My initial thought was that I might have a bad SSD drive so I swapped
out one of the Crucial SSD drives and the problem happened again a few
days later.

I then moved to systematically replacing items such as SATA cables,
memory, motherboard, etc and the problem continued. For example, I
swapped out the 4 SATA cables with brand new SATA cables and waited to
see if the problem happened again. Once it did I moved on to replacing
the motherboard with an identical motherboard, waited, etc.

I could not find an obvious hardware related explanation for this
behavior so about a week and a half ago I did a fresh install of
FreeBSD 9.0-RELEASE to move from the ATA driver to the AHCI driver as
I found some evidence that this was helpful.

The problem continued with something like this:

ahcich0: Timeout on slot 29 port 0
ahcich0: is 000000000 cs 00000000 ss e0000000 rs e0000000 tfd 40 serr
00000000 cmd 0004df17

ahcich0: AHCI reset: device not ready after 31000ms (tfd = 00000080)
ahcich0: Timeout on slot 31 port 0
ahcich0: is 00000000 cs 80000000 ss 00000000 rs 80000000 tfd 80 serr
00000000 cmd 0004df17
(ada0:ahcich0:0:0:0): lost device

ahcich0: AHCI reset: device not ready after 3100ms (tfd = 00000080)
ahcich0: Timeout on slot 31 port 0
ahcich0: is 00000000 cs 80000003 ss 800000003 rs 80000003 tfd 80 serr
0000000 cmd 0004df17
(ada0:ahcich0:0:0:0): removing device entry

ahcich0: AHCI reset: device not ready after 31000ms (tfd = 00000080)
ahcich0: Poll timeout on slot 1 port 0
ahcich0: is 00000000 cs 00000002 ss 000000000 rs 0000002 tfd 80 serr
00000000 cmd 004c117

When this happens the only way to recover the system is to hard boot
via IPMI (yanking the power vs hitting reset). I cannot say that every
time this happens a hard reset is necessary but more often than not a
hard reset is necessary as the on-board AHCI portion of the BIOS does
not always see the disks after the event without a hard system power
reset.

I have done a bunch of Google work on this and have seen the issue
appear in FreeNAS and FreeBSD but no clear cut resolution in terms of
how to address it or what causes it.
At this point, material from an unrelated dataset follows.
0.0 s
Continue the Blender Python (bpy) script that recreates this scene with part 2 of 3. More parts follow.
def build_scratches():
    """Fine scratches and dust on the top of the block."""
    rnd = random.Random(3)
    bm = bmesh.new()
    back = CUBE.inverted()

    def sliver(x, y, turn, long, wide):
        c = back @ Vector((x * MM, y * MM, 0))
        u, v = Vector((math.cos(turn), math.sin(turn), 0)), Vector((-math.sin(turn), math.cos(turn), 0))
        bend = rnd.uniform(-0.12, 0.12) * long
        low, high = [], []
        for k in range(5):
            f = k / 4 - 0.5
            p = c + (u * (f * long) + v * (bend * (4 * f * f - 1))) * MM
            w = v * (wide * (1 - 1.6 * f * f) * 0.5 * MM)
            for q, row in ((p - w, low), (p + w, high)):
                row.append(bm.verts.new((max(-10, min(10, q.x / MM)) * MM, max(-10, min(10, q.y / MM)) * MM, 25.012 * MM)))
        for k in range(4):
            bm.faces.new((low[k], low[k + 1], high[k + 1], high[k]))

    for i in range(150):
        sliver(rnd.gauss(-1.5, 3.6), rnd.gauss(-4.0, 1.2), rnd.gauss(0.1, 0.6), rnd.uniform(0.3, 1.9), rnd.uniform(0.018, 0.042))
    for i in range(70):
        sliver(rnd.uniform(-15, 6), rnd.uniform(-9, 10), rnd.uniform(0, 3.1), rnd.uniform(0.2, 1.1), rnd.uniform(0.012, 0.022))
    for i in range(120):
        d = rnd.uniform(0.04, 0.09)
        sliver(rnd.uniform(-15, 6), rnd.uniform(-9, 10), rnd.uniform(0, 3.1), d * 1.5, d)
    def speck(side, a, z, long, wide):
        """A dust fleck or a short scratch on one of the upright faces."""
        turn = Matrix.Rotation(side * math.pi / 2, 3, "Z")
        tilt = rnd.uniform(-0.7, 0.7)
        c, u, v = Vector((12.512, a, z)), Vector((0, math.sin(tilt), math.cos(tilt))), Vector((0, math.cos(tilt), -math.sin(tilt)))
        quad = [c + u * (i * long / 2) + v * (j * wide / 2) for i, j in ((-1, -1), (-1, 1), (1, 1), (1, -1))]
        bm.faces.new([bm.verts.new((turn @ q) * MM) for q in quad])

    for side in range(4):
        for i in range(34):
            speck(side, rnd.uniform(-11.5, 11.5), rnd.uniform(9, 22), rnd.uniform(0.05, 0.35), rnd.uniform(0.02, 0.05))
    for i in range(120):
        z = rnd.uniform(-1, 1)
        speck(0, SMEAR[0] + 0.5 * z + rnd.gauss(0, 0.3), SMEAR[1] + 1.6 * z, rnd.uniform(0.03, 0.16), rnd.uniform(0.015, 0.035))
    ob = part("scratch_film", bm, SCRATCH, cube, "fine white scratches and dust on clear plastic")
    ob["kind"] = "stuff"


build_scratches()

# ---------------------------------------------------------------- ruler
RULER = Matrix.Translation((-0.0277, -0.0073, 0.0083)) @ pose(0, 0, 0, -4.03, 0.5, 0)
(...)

Some people had a bad SSD, others
had to disable NCQ or power management on their SSD, particular brands
of SSD (Samsung), etc.

Nothing conclusive so far.

At the present time the issue happens every 1-2 hours unless I have
the following in my /boot/loader.conf after the ahci_load statement:

ahci_load="YES"

# See ahci(4)
hint.ahcich.0.sata_rev=1
hint.ahcich.1.sata_rev=1
hint.ahcich.2.sata_rev=1
hint.ahcich.3.sata_rev=1

hint.ahcich.0.pm_level=1
hint.ahcich.1.pm_level=1
hint.ahcich.2.pm_level=1
hint.ahcich.3.pm_level=1

I have a script in /usr/local/etc/rc.d which disables NCQ on these drives:

#!/bin/sh

CAMCONTROL=/sbin/camcontrol

$CAMCONTROL tags ada0 -N 1 > /dev/null
$CAMCONTROL tags ada1 -N 1 > /dev/null
$CAMCONTROL tags ada2 -N 1 > /dev/null
$CAMCONTROL tags ada3 -N 1 > /dev/null

exit 0

I went ahead and pulled the Intel SSDs as they were showing ASR and
hardware resets which incremented. Removing both of these disks from
the system did not change the situation.

The combination of /boot/loader.conf and this script gets me 6 days or
so of operation before the issue pops up again. If I remove these two
items I get maybe 2 hours before the issue happens again.
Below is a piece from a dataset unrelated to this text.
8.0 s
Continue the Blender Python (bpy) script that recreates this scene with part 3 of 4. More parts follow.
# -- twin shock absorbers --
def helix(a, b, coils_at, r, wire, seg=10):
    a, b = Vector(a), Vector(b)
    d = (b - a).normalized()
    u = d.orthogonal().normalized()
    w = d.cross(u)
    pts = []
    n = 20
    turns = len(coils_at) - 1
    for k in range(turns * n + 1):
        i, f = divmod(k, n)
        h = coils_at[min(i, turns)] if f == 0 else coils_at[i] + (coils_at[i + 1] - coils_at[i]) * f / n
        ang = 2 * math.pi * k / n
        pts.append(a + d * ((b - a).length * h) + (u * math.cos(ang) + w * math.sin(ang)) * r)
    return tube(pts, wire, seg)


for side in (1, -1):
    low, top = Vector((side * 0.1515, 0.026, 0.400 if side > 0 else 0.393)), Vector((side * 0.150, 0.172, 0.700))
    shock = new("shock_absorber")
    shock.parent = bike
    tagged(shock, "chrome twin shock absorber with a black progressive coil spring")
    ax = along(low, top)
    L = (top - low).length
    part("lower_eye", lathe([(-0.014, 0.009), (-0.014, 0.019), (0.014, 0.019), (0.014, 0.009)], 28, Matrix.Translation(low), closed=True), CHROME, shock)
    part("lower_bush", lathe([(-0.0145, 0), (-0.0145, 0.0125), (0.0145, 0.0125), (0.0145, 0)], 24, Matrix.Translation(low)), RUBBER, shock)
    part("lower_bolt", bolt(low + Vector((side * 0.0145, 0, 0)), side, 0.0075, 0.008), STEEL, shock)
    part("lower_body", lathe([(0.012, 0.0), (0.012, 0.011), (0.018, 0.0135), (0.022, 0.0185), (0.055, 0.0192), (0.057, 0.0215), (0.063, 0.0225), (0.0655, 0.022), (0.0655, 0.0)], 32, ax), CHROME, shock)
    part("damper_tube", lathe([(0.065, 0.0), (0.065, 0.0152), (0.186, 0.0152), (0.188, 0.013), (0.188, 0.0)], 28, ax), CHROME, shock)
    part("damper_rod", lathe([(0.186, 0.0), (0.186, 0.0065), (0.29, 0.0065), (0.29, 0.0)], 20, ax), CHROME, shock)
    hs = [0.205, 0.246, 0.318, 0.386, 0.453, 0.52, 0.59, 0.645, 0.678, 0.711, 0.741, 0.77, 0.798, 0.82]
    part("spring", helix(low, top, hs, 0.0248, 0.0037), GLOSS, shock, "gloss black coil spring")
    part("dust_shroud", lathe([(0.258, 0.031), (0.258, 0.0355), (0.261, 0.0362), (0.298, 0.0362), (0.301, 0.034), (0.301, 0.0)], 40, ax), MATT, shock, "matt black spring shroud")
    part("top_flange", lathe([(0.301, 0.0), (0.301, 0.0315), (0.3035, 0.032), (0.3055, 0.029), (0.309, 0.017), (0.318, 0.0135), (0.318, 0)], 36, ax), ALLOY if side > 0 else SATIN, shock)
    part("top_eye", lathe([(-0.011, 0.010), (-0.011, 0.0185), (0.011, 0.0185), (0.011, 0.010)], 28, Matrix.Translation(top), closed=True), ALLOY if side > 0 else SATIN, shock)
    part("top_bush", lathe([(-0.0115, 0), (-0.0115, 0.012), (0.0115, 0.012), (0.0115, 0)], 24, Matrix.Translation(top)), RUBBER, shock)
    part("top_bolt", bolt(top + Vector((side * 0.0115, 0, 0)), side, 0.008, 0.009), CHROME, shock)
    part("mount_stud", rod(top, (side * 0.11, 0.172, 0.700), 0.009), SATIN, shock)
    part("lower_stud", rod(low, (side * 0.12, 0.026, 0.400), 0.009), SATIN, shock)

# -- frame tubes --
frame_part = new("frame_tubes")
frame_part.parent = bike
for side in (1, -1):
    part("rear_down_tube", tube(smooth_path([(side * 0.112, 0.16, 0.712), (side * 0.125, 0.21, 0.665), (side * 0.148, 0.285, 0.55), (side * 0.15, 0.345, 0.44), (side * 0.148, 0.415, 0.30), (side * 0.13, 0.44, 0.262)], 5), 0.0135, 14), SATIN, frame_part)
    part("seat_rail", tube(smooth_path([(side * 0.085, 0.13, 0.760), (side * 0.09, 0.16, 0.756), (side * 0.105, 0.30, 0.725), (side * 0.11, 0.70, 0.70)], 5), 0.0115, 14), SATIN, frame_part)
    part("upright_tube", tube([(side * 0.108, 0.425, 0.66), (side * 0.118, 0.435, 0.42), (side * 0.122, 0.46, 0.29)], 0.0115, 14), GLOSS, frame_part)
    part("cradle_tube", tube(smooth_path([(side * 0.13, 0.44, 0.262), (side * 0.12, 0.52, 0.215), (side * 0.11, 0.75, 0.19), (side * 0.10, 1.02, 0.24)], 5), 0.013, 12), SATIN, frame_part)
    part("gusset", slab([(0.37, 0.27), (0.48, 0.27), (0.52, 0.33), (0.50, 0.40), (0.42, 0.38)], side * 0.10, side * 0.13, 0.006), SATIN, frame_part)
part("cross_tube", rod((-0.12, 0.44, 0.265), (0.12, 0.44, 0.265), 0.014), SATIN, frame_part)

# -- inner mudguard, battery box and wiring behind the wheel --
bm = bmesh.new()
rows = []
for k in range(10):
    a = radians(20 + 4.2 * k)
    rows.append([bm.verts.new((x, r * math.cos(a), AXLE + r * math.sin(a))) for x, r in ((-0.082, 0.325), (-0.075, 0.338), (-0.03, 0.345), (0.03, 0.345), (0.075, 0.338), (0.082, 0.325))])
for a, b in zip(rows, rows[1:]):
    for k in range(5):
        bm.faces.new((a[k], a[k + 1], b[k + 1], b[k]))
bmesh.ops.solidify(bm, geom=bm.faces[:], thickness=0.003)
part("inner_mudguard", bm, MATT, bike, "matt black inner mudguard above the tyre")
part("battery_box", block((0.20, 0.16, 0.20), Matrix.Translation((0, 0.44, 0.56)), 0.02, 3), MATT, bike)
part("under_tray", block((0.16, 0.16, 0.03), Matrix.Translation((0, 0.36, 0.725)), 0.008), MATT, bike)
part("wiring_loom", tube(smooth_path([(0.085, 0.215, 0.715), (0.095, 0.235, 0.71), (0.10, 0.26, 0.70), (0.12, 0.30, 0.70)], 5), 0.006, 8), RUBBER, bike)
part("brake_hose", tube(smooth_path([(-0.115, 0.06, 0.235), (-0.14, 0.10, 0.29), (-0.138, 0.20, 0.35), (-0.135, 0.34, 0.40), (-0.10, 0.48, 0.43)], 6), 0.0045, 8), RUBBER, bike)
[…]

Right now I'm down to one OS disk and one swap disk and that is it for
SSD disks on the system.

At the last reboot (yesterday) I disabled APM on the disks (ada0 and
ada1 at this point) to see if that makes a difference as I found a
reference to this being a potential problem.

I'm looking for insight/help on this as I'm about out of options. If
there is a way to gather more information when this happens, post up
information, etc I'm open to trying it.

What is driving me crazy is that I can't seem to come up with a
concrete explanation as to why now and not back when the system was
built. The issue only seems to happen when the system is idle and the
SSD drives do not see much action other than to host OS, scripts, etc
while the Intel/LSI based drives is where the actual I/O is at.
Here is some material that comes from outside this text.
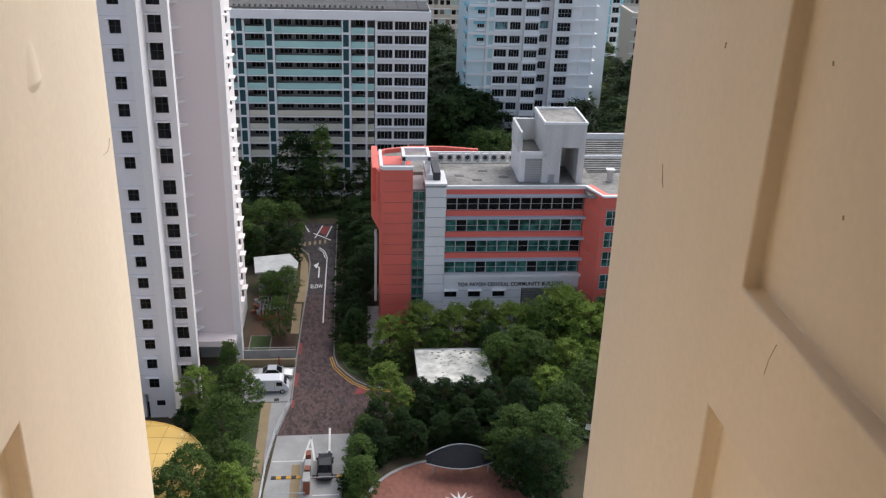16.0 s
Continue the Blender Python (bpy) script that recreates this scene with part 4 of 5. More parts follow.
for z in m_heads:
    window(middle, -2.17, -1.27, z - 1.2, z, 219.2, 2, 1, GLASS_FAR, FRAME_PALE, 0.06)
    window(middle, -0.17, 1.03, z - 1.2, z, 219.2, 2, 1, GLASS_FAR, FRAME_PALE, 0.06)
    window(middle, 6.71, 8.4, z - 1.2, z, 218.8, 4, 1, GLASS_FAR, FRAME_MID, 0.05)
    window(middle, 13.37, 14.7, z - 1.2, z, 218.8, 3, 1, GLASS_FAR, FRAME_MID, 0.05)
    for x0, x1 in ((-2.17, -1.27), (-0.17, 1.03)):
        part("panel", boxes((x0, x1, 218.94, 218.996, z - 2.0, z - 1.26)), TEAL_PANEL, middle, "pale grey-green panel below a window")
    slots(middle, "slot_window", [(-4.45, -3.5, z - 0.62, z), (-4.45, -3.5, z - 1.55, z - 0.95)], 218.99, GLASS_FAR)
    slots(middle, "recess_window", [(2.3, 4.2, z - 1.3, z)], 222.58, GLASS)
    slots(middle, "vent", [(-6.95, -6.5, z - 0.4, z - 0.05)], 219.79, GLASS)
ledges(middle, "recess_parapet", [(2.003, 4.4)], 221.0, 221.2, m_heads, -2.45, -1.45, CONCRETE)
ledges(middle, "sill", [(6.5, 8.6), (13.2, 15.3)], 218.1, 218.596, m_heads, -1.6, -1.34, WHITE_TRIM)
ledges(middle, "floor_band", [(4.35, 15.15)], 218.44, 218.596, m_heads, 0.42, 0.60, WHITE_TRIM)
ledges(middle, "floor_joint", [(-5.36, 2.0)], 218.97, 218.997, m_heads, 0.42, 0.50, JOINT)
ledges(middle, "side_ledge", [(15.11, 15.7)], 218.7, 221.5, m_heads, 0.3, 0.55, WHITE_TRIM)
for row in ((-5.36, -4.8, 218.7, 218.996, 0, 65.1), (-3.3, -2.5, 218.75, 218.996, 0, 65.1), (1.3, 2.0, 218.7, 218.996, 0, 65.1)):
    part("pier", boxes(row), WHITE_TRIM, middle)
part("wing_wall", boxes((-8.59, -5.37, 219.8, 233, 0, 65.2)), TOWER_GREY, middle, "grey side wing with tiny openings")
part("wing_roof", boxes((-9.2, -5.4, 219.2, 233, 65.204, 66.0)), WHITE_TRIM, middle)
part("lift_house", boxes((-5.2, 4.6, 220.5, 232, 66.0, 77.0)), PALE_BLUE, middle)
part("lift_roof", boxes((-5.5, 4.9, 220.2, 232.3, 77.0, 77.5)), WHITE_TRIM, middle)
part("joint", boxes((-5.22, 4.62, 220.47, 220.498, 72.2, 72.34), (-5.22, 4.62, 220.47, 220.498, 67.4, 67.54)), JOINT, middle)
slots(middle, "lift_window", [(-0.8, 1.55, 73.9, 76.2), (-0.8, 1.55, 69.1, 70.6), (0.4, 1.55, 66.1, 67.35)], 220.49, GLASS)
for x in (-7.0, 8.0):
    mast = thing("aerial", "thin rooftop television aerial", "aerial", x, 224, 66.0)
    part("mast", tube([(x, 224, 65.9), (x, 224, 71.0)], 0.05, 0.03, 5), STEEL, mast)
    for k in range(3):
        part("arm", boxes((x - 0.9 + 0.2 * k, x + 0.9 - 0.2 * k, 223.97, 224.03, 68.8 + 0.8 * k, 68.85 + 0.8 * k)), STEEL, mast)

# rear tower, partly hidden
back_tower = thing("tower_block", "pale blue tower block with long window bands", "building", -32, 248, 0)
R_HEAD, R_STOREY, R_N = 63.6, 2.52, 20
r_heads = [R_HEAD - R_STOREY * k for k in range(R_N)]
r_cols = [(-44.8, -41.5, 4), (-41.0, -38.2, 4), (-37.5, -34.6, 4), (-34.1, -31.5, 4), (-30.91, -28.13, 5), (-27.59, -25.54, 4), (-25.15, -22.86, 4), (-20.82, -19.64, 3)]
part("wall", facade(bmesh.new(), -46, -18.9, 0, 64.6, 240, 240.4, [(a, b) for a, b, n in r_cols], rows_of(R_HEAD, R_STOREY, R_N, 1.5)), PALE_BLUE, back_tower)
part("side_wall", boxes((-19.3, -18.9, 240.403, 255, 0, 64.6)), PALE_BLUE, back_tower)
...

The system logs do not show anything prior to event happening and the
OS will respond to ping requests after the issue and if you have an
active SSH session you will remain connected to the system until you
attempt to do something like 'ls', 'ps', etc.

New SSH requests to the system get 'connection refused'.

As far as I can see I have three real options left:

* Hope that someone here knows something I don't
* Ditch SSD for straight SATA disks (plan on doing this next week
before next likely happening sometime Wed am) as perhaps there is some
odd SATA/SSD interaction with FreeBSD or with controller I'm not aware
of (haven't had this happen with plain SATA and FreeBSD before)
* Ditch FreeBSD for Solaris so I can keep ZFS lovin for the intended
purpose of this system

I'm open to suggestions, direction, etc to see if I can nail down what
is going on and put this issue to bed for not only myself but for
anyone else who might run into it in the future.